> DATA EXCERPT

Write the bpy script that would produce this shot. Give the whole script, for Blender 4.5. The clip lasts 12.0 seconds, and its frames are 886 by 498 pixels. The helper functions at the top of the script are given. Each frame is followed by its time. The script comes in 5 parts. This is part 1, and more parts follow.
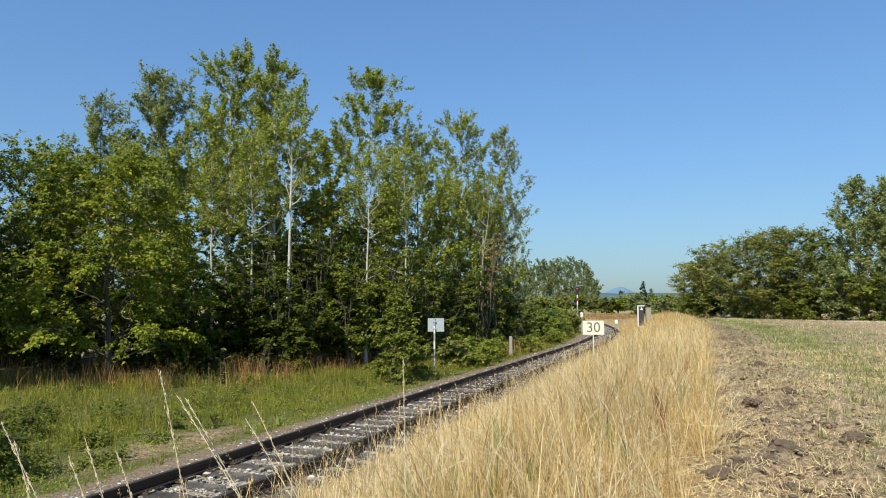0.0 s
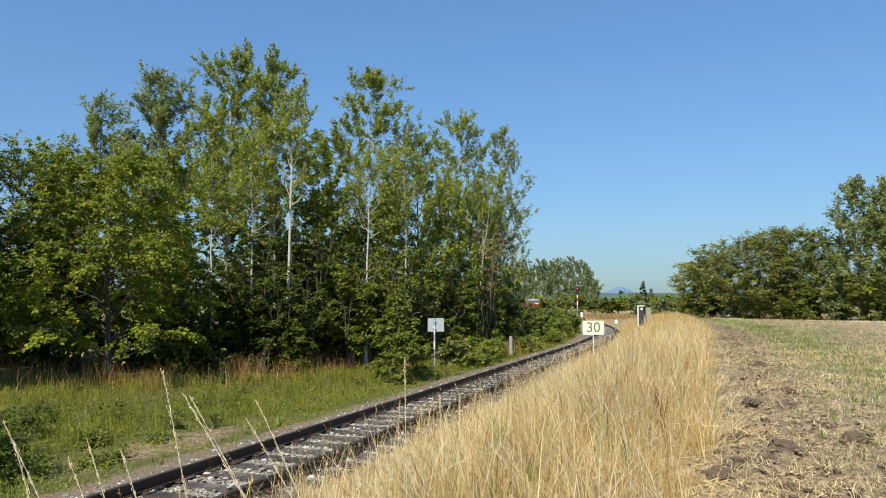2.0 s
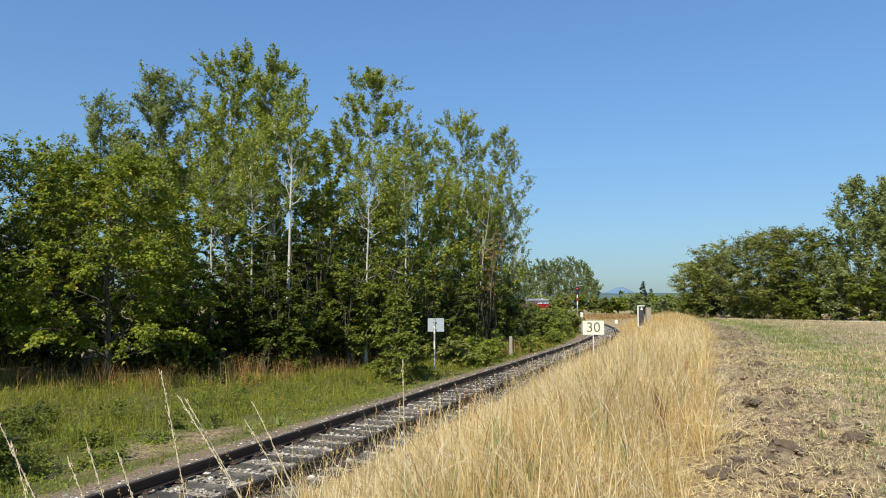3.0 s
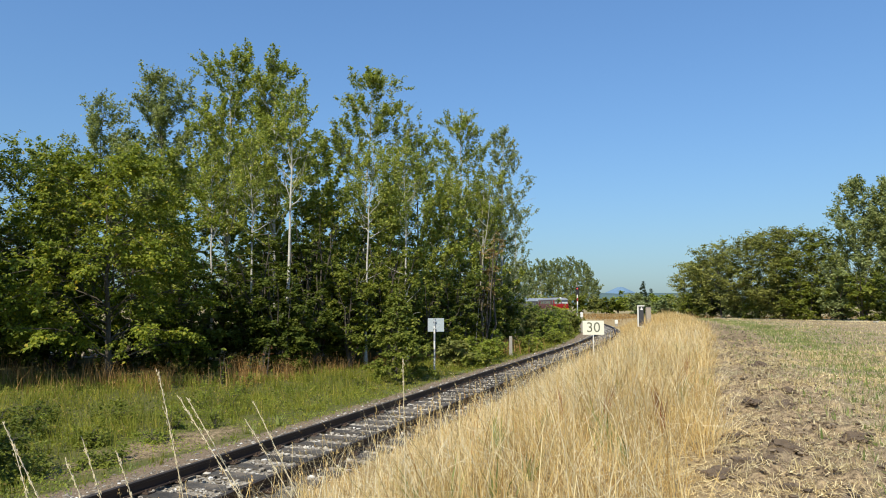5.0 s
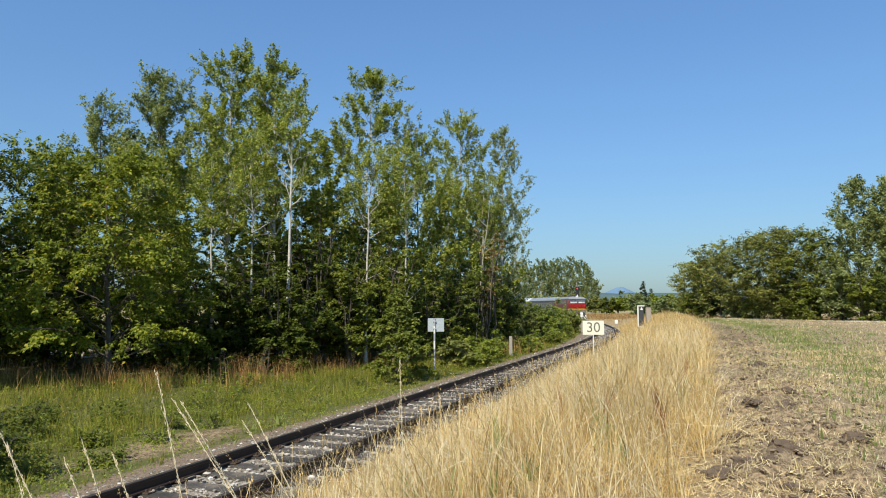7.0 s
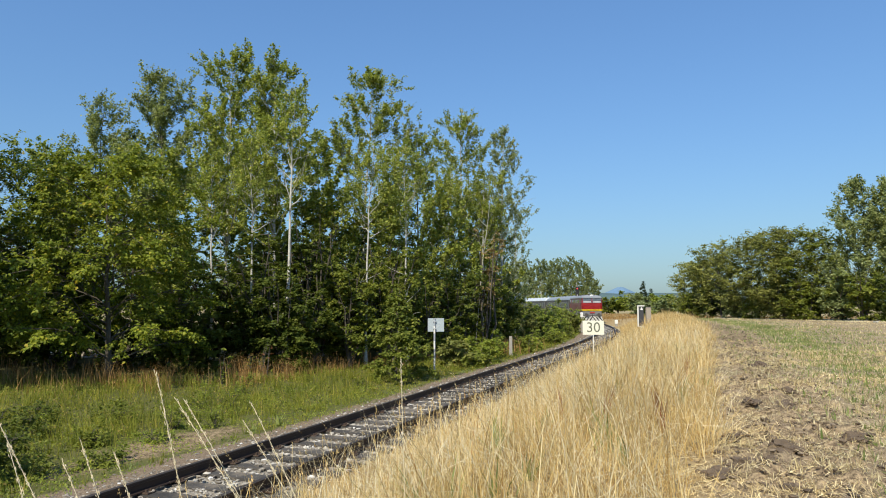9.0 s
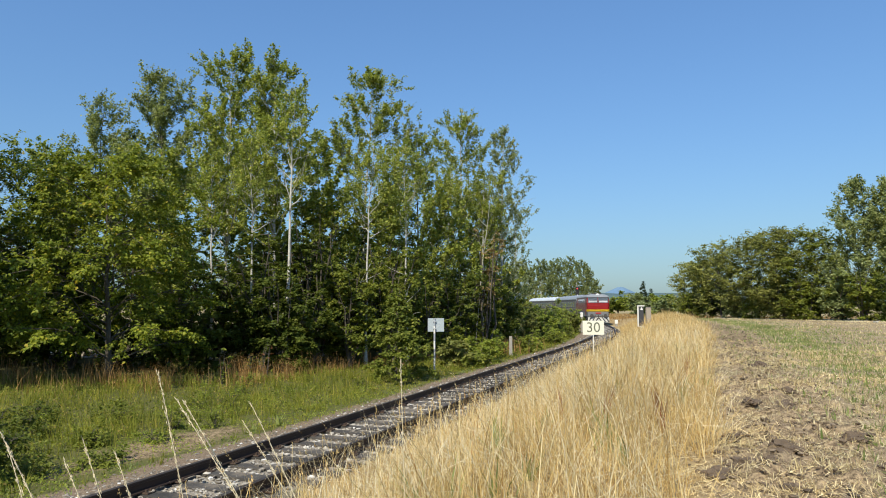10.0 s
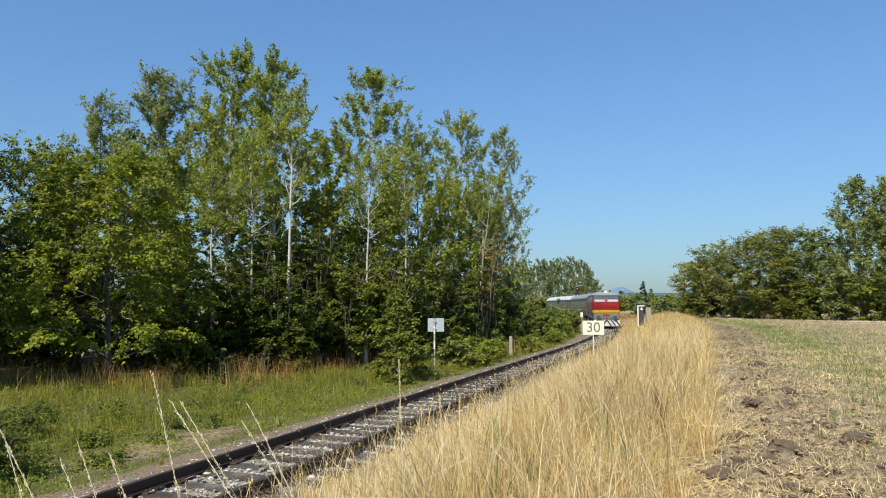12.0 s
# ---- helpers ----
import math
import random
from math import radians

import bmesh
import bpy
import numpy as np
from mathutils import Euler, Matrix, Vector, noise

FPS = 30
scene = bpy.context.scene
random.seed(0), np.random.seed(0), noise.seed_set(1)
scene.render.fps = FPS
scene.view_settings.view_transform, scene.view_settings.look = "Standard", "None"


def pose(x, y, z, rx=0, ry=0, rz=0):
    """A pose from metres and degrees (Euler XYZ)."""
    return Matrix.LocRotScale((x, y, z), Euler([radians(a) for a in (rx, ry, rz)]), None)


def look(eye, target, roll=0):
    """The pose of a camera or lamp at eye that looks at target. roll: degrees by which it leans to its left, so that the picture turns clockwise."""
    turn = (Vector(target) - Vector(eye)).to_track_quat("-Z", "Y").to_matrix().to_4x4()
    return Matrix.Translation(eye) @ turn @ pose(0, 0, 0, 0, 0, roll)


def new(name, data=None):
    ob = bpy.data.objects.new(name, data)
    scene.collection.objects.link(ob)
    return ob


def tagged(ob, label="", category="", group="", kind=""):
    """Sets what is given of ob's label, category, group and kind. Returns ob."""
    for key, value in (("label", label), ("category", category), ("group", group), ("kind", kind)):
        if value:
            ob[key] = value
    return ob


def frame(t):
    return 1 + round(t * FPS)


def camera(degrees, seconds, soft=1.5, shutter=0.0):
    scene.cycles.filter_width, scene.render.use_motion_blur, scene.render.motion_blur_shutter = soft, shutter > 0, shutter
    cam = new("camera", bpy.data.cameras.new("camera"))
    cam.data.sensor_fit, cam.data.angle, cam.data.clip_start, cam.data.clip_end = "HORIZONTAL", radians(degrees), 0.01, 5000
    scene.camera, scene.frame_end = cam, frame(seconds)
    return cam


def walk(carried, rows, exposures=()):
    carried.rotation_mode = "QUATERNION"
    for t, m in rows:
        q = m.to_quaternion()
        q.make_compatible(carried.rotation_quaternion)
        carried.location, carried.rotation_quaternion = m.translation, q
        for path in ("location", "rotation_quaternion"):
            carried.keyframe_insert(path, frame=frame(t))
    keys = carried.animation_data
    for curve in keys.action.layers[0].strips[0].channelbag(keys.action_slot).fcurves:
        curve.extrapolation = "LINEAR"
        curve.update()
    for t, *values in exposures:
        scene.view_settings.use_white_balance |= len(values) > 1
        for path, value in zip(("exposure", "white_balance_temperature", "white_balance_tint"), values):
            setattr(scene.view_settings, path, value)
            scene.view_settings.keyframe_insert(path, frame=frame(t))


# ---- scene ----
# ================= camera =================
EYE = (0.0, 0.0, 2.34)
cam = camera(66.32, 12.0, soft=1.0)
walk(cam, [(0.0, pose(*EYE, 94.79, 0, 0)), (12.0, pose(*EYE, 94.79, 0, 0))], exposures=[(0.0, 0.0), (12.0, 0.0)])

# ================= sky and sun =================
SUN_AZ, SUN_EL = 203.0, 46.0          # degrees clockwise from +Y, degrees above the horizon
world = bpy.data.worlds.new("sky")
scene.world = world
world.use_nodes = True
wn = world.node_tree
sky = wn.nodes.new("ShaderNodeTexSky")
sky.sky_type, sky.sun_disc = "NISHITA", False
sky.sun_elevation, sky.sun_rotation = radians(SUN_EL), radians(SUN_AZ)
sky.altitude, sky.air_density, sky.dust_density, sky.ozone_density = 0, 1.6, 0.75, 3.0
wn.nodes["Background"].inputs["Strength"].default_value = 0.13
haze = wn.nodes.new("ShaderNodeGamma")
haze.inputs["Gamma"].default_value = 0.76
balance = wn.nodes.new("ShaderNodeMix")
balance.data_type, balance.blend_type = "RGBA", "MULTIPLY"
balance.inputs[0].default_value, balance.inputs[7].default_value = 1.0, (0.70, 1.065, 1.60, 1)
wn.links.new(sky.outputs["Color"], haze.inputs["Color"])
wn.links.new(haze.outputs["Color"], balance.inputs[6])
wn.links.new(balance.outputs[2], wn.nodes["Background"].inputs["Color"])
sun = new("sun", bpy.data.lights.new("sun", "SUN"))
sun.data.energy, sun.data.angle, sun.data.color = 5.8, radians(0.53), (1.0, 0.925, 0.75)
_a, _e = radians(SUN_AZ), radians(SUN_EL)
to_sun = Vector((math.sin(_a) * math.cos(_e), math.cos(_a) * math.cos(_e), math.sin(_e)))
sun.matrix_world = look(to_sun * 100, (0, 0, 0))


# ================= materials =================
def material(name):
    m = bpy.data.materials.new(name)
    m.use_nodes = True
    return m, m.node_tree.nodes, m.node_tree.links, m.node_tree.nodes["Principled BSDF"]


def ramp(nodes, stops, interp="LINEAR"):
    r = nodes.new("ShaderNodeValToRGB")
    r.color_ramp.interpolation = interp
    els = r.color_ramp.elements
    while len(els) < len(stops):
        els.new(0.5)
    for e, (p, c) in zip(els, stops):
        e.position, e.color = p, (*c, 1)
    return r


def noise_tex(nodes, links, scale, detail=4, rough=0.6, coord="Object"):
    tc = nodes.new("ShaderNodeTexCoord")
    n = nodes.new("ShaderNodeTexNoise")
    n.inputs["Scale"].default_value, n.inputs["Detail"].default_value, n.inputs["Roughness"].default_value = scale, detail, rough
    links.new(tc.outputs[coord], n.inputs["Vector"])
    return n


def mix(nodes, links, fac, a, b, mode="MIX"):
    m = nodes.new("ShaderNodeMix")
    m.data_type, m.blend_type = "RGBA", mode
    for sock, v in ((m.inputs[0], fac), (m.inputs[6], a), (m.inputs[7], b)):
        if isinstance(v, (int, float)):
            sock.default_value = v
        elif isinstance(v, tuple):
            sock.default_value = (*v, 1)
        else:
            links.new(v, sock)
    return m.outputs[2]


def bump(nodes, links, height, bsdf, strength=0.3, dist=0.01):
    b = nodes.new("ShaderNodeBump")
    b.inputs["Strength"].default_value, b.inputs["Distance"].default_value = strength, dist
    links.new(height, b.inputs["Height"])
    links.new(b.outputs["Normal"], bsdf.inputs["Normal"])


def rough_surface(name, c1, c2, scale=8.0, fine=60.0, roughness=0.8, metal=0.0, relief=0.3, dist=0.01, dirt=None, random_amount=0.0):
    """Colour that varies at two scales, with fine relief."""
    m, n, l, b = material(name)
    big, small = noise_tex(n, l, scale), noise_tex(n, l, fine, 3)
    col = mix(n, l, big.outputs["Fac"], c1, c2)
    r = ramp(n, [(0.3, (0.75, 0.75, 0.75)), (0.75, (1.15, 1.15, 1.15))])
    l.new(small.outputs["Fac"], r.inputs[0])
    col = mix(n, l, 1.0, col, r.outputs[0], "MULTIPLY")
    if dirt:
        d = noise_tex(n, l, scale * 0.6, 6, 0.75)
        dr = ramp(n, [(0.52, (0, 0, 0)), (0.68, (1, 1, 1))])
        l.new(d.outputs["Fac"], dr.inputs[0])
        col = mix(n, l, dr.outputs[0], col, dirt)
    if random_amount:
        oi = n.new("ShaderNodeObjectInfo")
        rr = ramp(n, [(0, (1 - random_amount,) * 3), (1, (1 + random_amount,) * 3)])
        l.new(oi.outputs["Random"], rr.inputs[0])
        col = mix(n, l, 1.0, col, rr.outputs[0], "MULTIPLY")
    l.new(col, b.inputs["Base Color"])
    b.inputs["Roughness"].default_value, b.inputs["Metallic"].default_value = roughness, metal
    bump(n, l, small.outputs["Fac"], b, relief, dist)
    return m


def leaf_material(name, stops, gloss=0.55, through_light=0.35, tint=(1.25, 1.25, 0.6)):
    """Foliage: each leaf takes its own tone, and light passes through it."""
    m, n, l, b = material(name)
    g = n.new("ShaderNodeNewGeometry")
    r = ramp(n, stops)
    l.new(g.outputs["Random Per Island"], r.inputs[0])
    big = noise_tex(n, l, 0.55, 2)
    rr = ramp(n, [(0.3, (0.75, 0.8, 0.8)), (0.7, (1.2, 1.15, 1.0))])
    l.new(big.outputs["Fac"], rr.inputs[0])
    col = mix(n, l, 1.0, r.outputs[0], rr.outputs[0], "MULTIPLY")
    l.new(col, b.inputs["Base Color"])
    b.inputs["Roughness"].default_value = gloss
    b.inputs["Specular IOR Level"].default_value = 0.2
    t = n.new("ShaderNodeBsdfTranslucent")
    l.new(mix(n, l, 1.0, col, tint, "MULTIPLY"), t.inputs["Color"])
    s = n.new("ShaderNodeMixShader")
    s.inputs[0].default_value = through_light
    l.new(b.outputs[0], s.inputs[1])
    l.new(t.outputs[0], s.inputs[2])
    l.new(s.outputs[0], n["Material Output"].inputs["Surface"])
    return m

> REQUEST
Show each line of the listing that holds the string "render".

> OUTPUT FOR THIS EXERCISE
scene.render.fps = FPS
    scene.cycles.filter_width, scene.render.use_motion_blur, scene.render.motion_blur_shutter = soft, shutter > 0, shutter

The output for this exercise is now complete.